Wednesday, January 18, 2017

Place Descriptions

For the first half of class, you discussed in small groups the "Ground Zero" article and analyzed its thesis, imagery, literary devices, and mood. We then completed a full class discussion. If absent, you will need to hand in your annotated essay to me for participation points.

With our discussion complete, you copied down the next 10 vocab words, which will commence tomorrow.

And to end our class, we ventured to the library for your to jot down notes about what you heard, saw, felt, and smelled. For homework, you are to write a 1-2 paragraphs describing the library to an audience that has never been there.

Tuesday, January 17, 2017

Describing A Thing

After our vocabulary quiz today, we worked on description by composing a paragraph on John William Waterhouse's Miranda. As with description of any "thing" or object, you want to create imagery and a mood for someone unfamiliar with the topic. Since our class was curtailed by college credit visitors, you will read and annotate the descriptive essay for homework.

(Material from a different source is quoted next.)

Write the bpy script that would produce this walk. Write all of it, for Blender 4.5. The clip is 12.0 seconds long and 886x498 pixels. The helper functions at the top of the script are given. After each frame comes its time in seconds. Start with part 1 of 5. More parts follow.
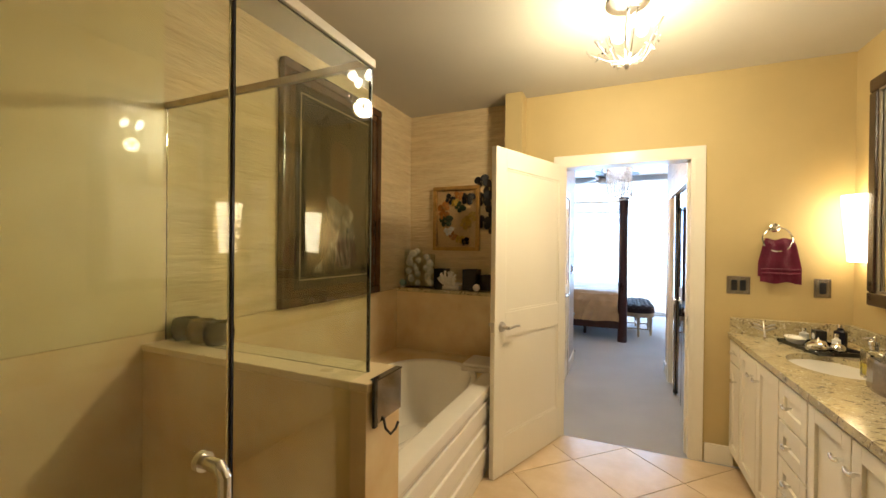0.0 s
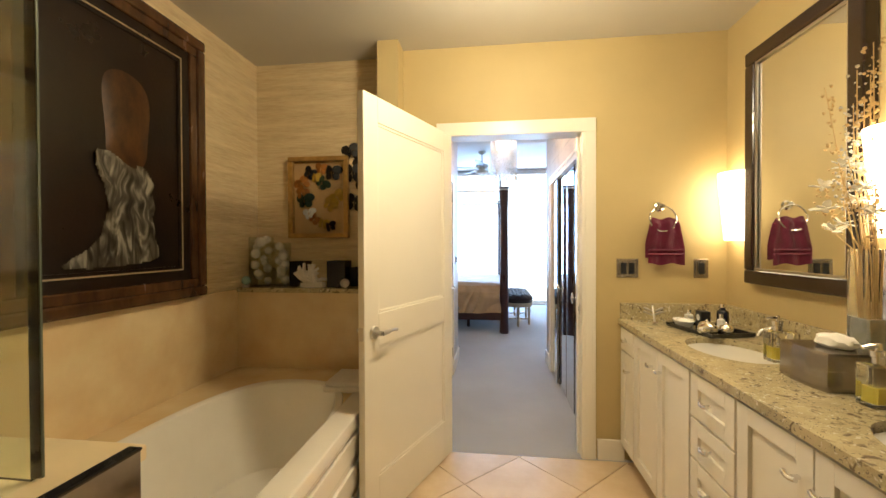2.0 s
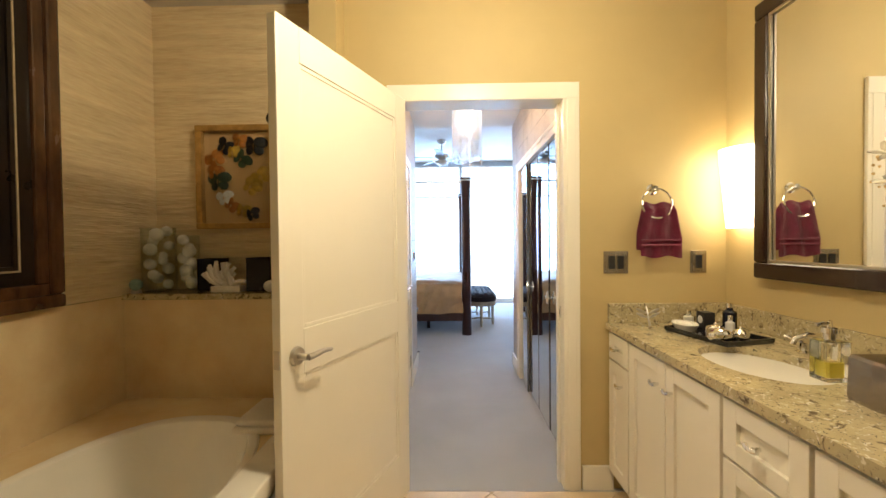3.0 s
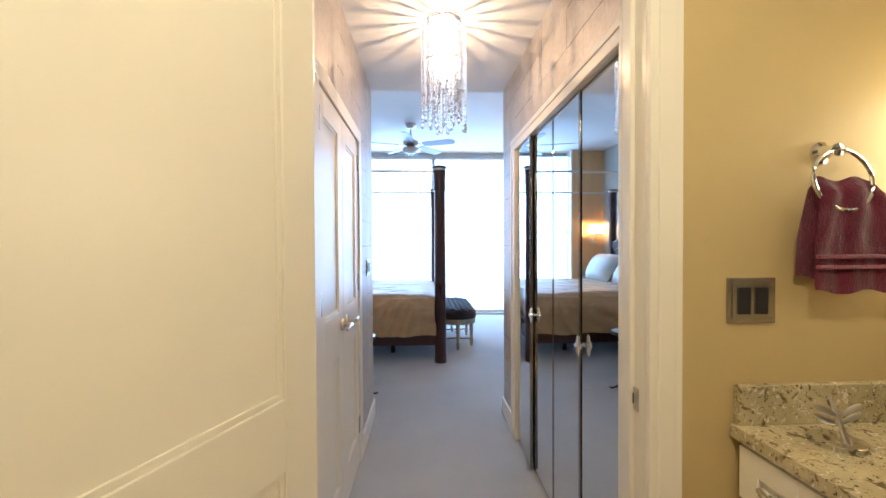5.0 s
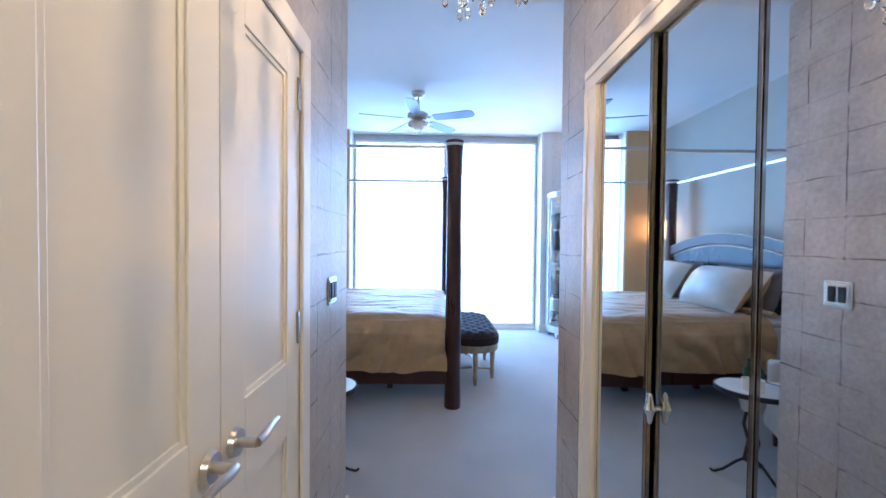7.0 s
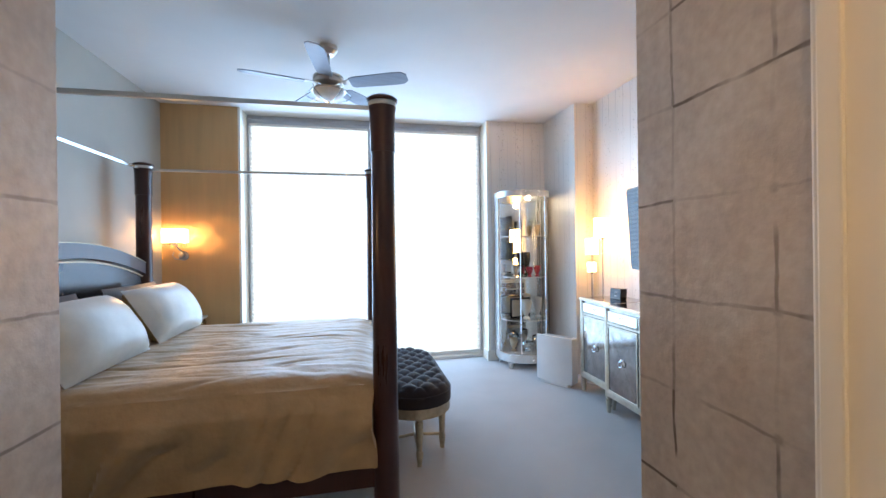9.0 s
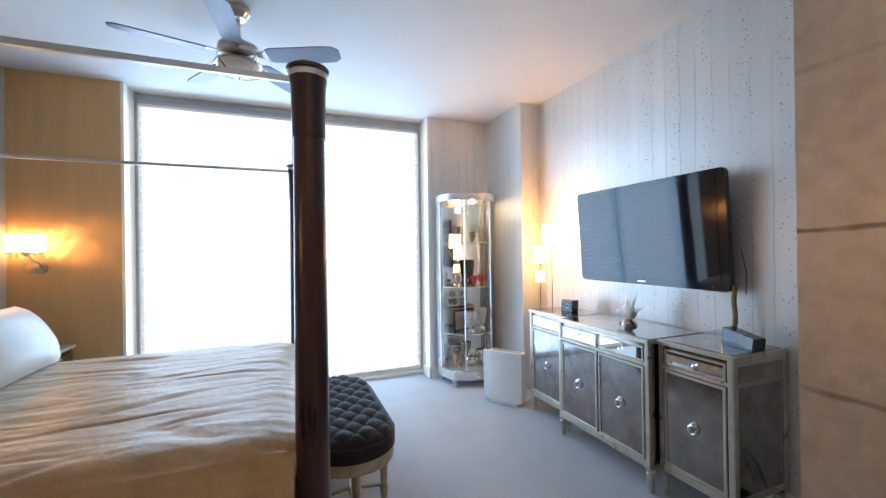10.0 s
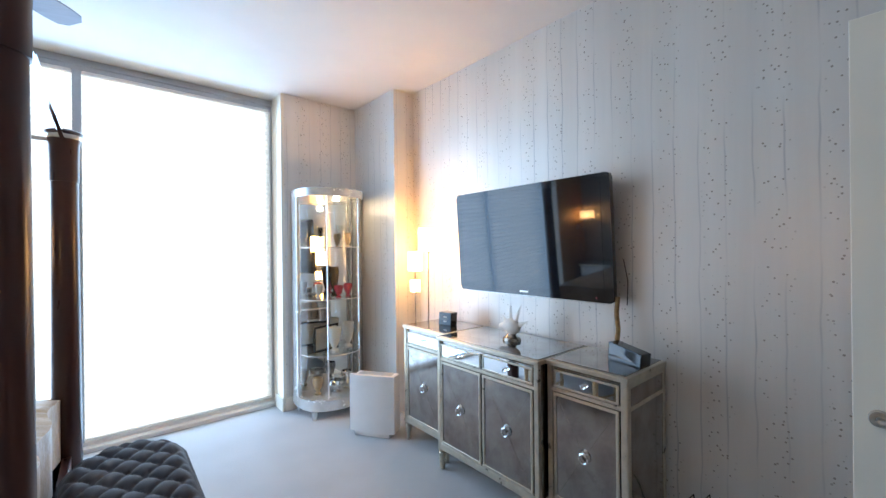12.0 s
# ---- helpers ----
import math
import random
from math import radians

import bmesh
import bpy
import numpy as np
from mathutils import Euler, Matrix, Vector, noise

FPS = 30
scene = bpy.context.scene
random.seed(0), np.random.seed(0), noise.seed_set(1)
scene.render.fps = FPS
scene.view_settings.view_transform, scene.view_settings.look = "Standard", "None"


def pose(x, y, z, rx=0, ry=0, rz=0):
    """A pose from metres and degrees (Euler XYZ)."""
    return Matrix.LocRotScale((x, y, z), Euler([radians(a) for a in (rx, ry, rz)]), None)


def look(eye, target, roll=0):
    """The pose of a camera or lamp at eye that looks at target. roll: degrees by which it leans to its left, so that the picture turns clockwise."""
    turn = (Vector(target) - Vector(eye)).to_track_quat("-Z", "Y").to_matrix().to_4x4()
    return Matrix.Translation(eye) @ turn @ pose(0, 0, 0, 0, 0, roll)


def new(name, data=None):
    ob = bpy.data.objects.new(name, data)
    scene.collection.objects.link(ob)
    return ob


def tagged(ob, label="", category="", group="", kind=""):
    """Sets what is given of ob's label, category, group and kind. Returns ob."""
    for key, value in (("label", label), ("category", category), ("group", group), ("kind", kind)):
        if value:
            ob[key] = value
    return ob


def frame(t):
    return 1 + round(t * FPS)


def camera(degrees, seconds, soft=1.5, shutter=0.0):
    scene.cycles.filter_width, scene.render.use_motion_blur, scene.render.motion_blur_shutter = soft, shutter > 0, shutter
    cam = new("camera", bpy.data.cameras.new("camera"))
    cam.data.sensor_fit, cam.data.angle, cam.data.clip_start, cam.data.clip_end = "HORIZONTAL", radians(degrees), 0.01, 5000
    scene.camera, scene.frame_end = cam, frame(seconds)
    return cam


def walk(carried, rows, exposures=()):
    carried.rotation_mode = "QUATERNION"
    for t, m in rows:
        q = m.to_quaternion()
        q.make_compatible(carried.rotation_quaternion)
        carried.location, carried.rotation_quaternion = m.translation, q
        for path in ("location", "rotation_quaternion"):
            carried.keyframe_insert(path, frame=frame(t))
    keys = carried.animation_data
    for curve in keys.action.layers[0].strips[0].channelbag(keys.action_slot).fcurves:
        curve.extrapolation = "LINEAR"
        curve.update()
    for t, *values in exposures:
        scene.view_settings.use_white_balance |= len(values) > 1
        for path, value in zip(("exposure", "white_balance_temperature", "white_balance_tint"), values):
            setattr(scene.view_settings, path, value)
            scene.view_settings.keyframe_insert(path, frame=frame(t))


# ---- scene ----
cam = camera(96.4, 12.0)
PATH = [
    (0, (0.056, 0.114, 1.473), (-0.782, 2.017, 1.462), 0.6),
    (0.5, (0.016, 0.215, 1.448), (-0.647, 2.187, 1.439), 0.7),
    (1, (-0.015, 0.333, 1.426), (-0.515, 2.351, 1.421), 0.6),
    (1.5, (-0.034, 0.514, 1.403), (-0.407, 2.56, 1.387), 0.3),
    (2, (-0.05, 0.728, 1.389), (-0.304, 2.792, 1.366), -0.2),
    (2.5, (-0.054, 0.958, 1.358), (-0.193, 3.032, 1.332), -0.6),
    (3, (-0.077, 1.229, 1.354), (-0.12, 3.308, 1.317), -0.6),
    (5, (-0.053, 2.38, 1.39), (0.046, 4.377, 1.36), -0.3),
    (5.5, (-0.032, 2.682, 1.402), (0.038, 4.681, 1.364), -0.2),
    (6, (-0.02, 2.97, 1.394), (0.005, 4.969, 1.358), -0.1),
    (6.5, (-0.029, 3.29, 1.42), (-0.016, 5.289, 1.372), 0.4),
    (8.5, (-0.011, 4.54, 1.443), (0.291, 6.517, 1.436), -0.1),
    (9, (0.021, 4.835, 1.466), (0.425, 6.794, 1.464), -0.7),
    (9.5, (0.031, 5.082, 1.501), (0.588, 7.003, 1.501), -1.0),
    (10, (0.049, 5.301, 1.532), (0.785, 7.16, 1.536), -0.8),
    (10.5, (0.1, 5.462, 1.545), (0.994, 7.251, 1.553), -0.9),
    (11, (0.168, 5.616, 1.569), (1.206, 7.325, 1.579), -0.8),
    (11.5, (0.225, 5.718, 1.603), (1.399, 7.338, 1.603), -0.7),
    (12, (0.32, 5.79, 1.577), (1.616, 7.314, 1.577), -0.6),
]
EXPOSURES = [(0, 0.5, 6000, 10), (3, 0.5, 5850, 10), (5, 0.28, 5500, 10), (5.5, 0.28, 5250, 10), (6, 0.2, 4650, 10), (6.5, 0.3, 4750, 10), (8.5, -0.12, 5950, 10), (9, -0.22, 6400, 10), (10.5, -0.2, 6600, 10), (12, -0.12, 6750, 10)]
walk(cam, [(t, look(eye, target, roll)) for t, eye, target, roll in PATH], EXPOSURES)

# ---------- world and light ----------
world = bpy.data.worlds.new("sky")
scene.world = world
world.use_nodes = True
wn = world.node_tree
sky = wn.nodes.new("ShaderNodeTexSky")
sky.sky_type = "NISHITA"
sky.sun_disc = False
sky.sun_elevation = radians(45)
sky.sun_rotation = radians(200)
wn.links.new(sky.outputs[0], wn.nodes["Background"].inputs[0])
wn.nodes["Background"].inputs[1].default_value = 0.1


def area_lamp(name, m, w, h, power, color):
    d = bpy.data.lights.new(name, "AREA")
    d.shape, d.size, d.size_y, d.energy, d.color = "RECTANGLE", w, h, power, color
    ob = new(name, d)
    ob.matrix_world = m
    return ob


def bulb_lamp(name, p, power, color, radius=0.04):
    d = bpy.data.lights.new(name, "POINT")
    d.energy, d.color, d.shadow_soft_size = power, color, radius
    ob = new(name, d)
    ob.location = p
    return ob


DAY = (0.33, 0.60, 1.0)
WARM = (1.0, 0.62, 0.26)
SOFTW = (1.0, 0.80, 0.47)
# daylight through the two shaded window lights
area_lamp("daylight", look((0.14, 9.93, 1.55), (0.14, 5.0, 1.45)), 2.9, 2.95, 118, DAY)
bulb_lamp("bath_ceiling_bulb", (0.085, 2.2, 2.29), 42, SOFTW, 0.06)
bulb_lamp("hall_chandelier_bulb", (0.065, 4.56, 2.34), 11.5, (1.0, 0.62, 0.30), 0.006)


# ---------- materials ----------
def mat(name, color, rough=0.5, metal=0.0, vary=0.06, scale=6.0, grain=0.0, grain_scale=180.0, second=None,
        bump=0.0, bump_scale=60.0, emit=None, strength=0.0, trans=0.0, ior=1.45, coat=0.0, sheen=0.0, stretch=(1, 1, 1), each=0.0, rough_vary=0.08, depth=0.004):
    m = bpy.data.materials.new(name)
    m.use_nodes = True
    nt = m.node_tree
    n, l = nt.nodes, nt.links
    b = n["Principled BSDF"]
    b.inputs["Roughness"].default_value = rough
    b.inputs["Metallic"].default_value = metal
    b.inputs["IOR"].default_value = ior
    b.inputs["Transmission Weight"].default_value = trans
    b.inputs["Coat Weight"].default_value = coat
    b.inputs["Sheen Weight"].default_value = sheen
    if emit:
        b.inputs["Emission Color"].default_value = (*emit, 1)
        b.inputs["Emission Strength"].default_value = strength
    tc = n.new("ShaderNodeTexCoord")
    mp = n.new("ShaderNodeMapping")
    mp.inputs["Scale"].default_value = stretch
    l.new(tc.outputs["Object"], mp.inputs[0])
    big = n.new("ShaderNodeTexNoise")
    big.inputs["Scale"].default_value = scale
    big.inputs["Detail"].default_value = 5
    big.inputs["Roughness"].default_value = 0.6
    l.new(mp.outputs[0], big.inputs["Vector"])
    fine = n.new("ShaderNodeTexNoise")
    fine.inputs["Scale"].default_value = grain_scale
    fine.inputs["Detail"].default_value = 3
    l.new(mp.outputs[0], fine.inputs["Vector"])
    ramp = n.new("ShaderNodeValToRGB")
    dark = second or tuple(c * (1 - vary * 2) for c in color)
    lite = color if second else tuple(min(1, c * (1 + vary)) for c in color)
    ramp.color_ramp.elements[0].color = (*dark, 1)
    ramp.color_ramp.elements[1].color = (*lite, 1)
    ramp.color_ramp.elements[0].position, ramp.color_ramp.elements[1].position = 0.32, 0.68
    l.new(big.outputs["Fac"], ramp.inputs[0])
    out = ramp.outputs[0]
    if grain:
        mx = n.new("ShaderNodeMixRGB")
        mx.blend_type = "OVERLAY"
        mx.inputs[0].default_value = grain
        l.new(out, mx.inputs[1])
        l.new(fine.outputs["Fac"], mx.inputs[2])
        out = mx.outputs[0]
    if each:
        oi = n.new("ShaderNodeObjectInfo")
        hs = n.new("ShaderNodeHueSaturation")
        mr = n.new("ShaderNodeMapRange")
        mr.inputs[3].default_value, mr.inputs[4].default_value = 1 - each, 1 + each
        l.new(oi.outputs["Random"], mr.inputs[0])
        l.new(mr.outputs[0], hs.inputs["Value"])
        l.new(out, hs.inputs["Color"])
        out = hs.outputs[0]
    l.new(out, b.inputs["Base Color"])
    if rough_vary and trans == 0:
        rr = n.new("ShaderNodeMapRange")
        rr.inputs[3].default_value = max(0.02, rough - rough_vary)
        rr.inputs[4].default_value = min(1, rough + rough_vary)
        l.new(big.outputs["Fac"], rr.inputs[0])
        l.new(rr.outputs[0], b.inputs["Roughness"])
    if bump:
        bp = n.new("ShaderNodeBump")
        bp.inputs["Strength"].default_value = bump
        bp.inputs["Distance"].default_value = depth
        bn = n.new("ShaderNodeTexNoise")
        bn.inputs["Scale"].default_value = bump_scale
        bn.inputs["Detail"].default_value = 4
        l.new(mp.outputs[0], bn.inputs["Vector"])
        l.new(bn.outputs["Fac"], bp.inputs["Height"])
        l.new(bp.outputs[0], b.inputs["Normal"])
    return m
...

Wednesday, January 11, 2017

Into the Imagery

After reviewing our 12 vocab words and crowning Jenna the unit 1 vocab champ, we met for feedback on our second summary. Following that meeting, you received a text to annotate and write a summary for your final assessment. Here is the text for any absentees: http://www.nytimes.com/1999/10/22/opinion/is-harry-potter-evil.html.

For the majority of our second half, we began our descriptive unit, which covers imagery, mood, subjective and objective detailing, and purpose. In order to practice imagery and creating a mood, you worked with these bland sentences (http://jupiter.plymouth.edu/~megp/test/vague.htm) to convey specific, memorable details. We completed revisions for number 2 and number 10.

We will resume descriptive writing on Friday.

Tuesday, January 10, 2017

More Summary

After finishing our vocabulary today, we looked at the 7 components of a strong summary. As indicated in class, the most important element is to reference the author throughout the piece and be selective with the details you place into your summation. For homework, you are to write a summary for the "Adjuncts" article.

See you tomorrow for more summaries and possibly a little digital work too.

Monday, January 9, 2017

Annotating to a Summary

1. We commenced with 4 more vocabulary words for a grand total of 8 at this time. We will finish the last four tomorrow and then have a review day prior to the quiz day.

2. We reviewed how and why we annotate texts via the Sperber article on college-level writing.

For homework, you are to complete a summary of the Sperber article. We will use this in class tomorrow to discuss the qualities of a summary and how to write a successful one.

Friday, January 6, 2017

E-Mail Assessment

After beginning our first vocabulary unit with four words, we spent the remainder of class completing the e-mail assignment: three e-mails (one a question, one an absence, one a turn-in of work) to me. If absent today, you should complete this task prior to Monday's class.

Thursday, January 5, 2017

Welcome to Advanced Composition

While future blogs will most likely cover more details regarding writing and mechanics, today's blog will be on the short side. First off, welcome to Advanced Composition, a class in which the goal is to make you stronger writers that recognize the importance of every detail.

To begin class today, we chatted about college credit courses, what you want to improve during the class, and what adjective best describes you entering the final semester of your high school career.

After looking at the syllabus, you copied down the first 12 words of vocab unit 1. To learn vocabulary and maintain its meaning in our daily vernacular and written projects, you will become vocab experts on one word. A vocab expert gathers the definition, at least two synonyms (preferably not from the class vocab book), and a memory trick to help your classmates understand the word's meaning. Today, our small nine were assigned their given word and will prep the aforementioned components for tomorrow's class. Absentees, don't fret - you will have your word tomorrow.

At the end of class, we discussed e-mail communications by looking at sample e-mails and suggestions for the five components necessary in a professional e-mail. During tomorrow's class, you will have the whole hour (unless you all finish early and we have a great deal of time on the clock) to write 3 e-mails to me. One e-mail will be on a question for an assignment; one e-mail for an absence; one e-mail for turning in an assignment.

While we are a class of 12, that number will work wonders for paper writing and revisions. See you tomorrow -- sans snow, of course.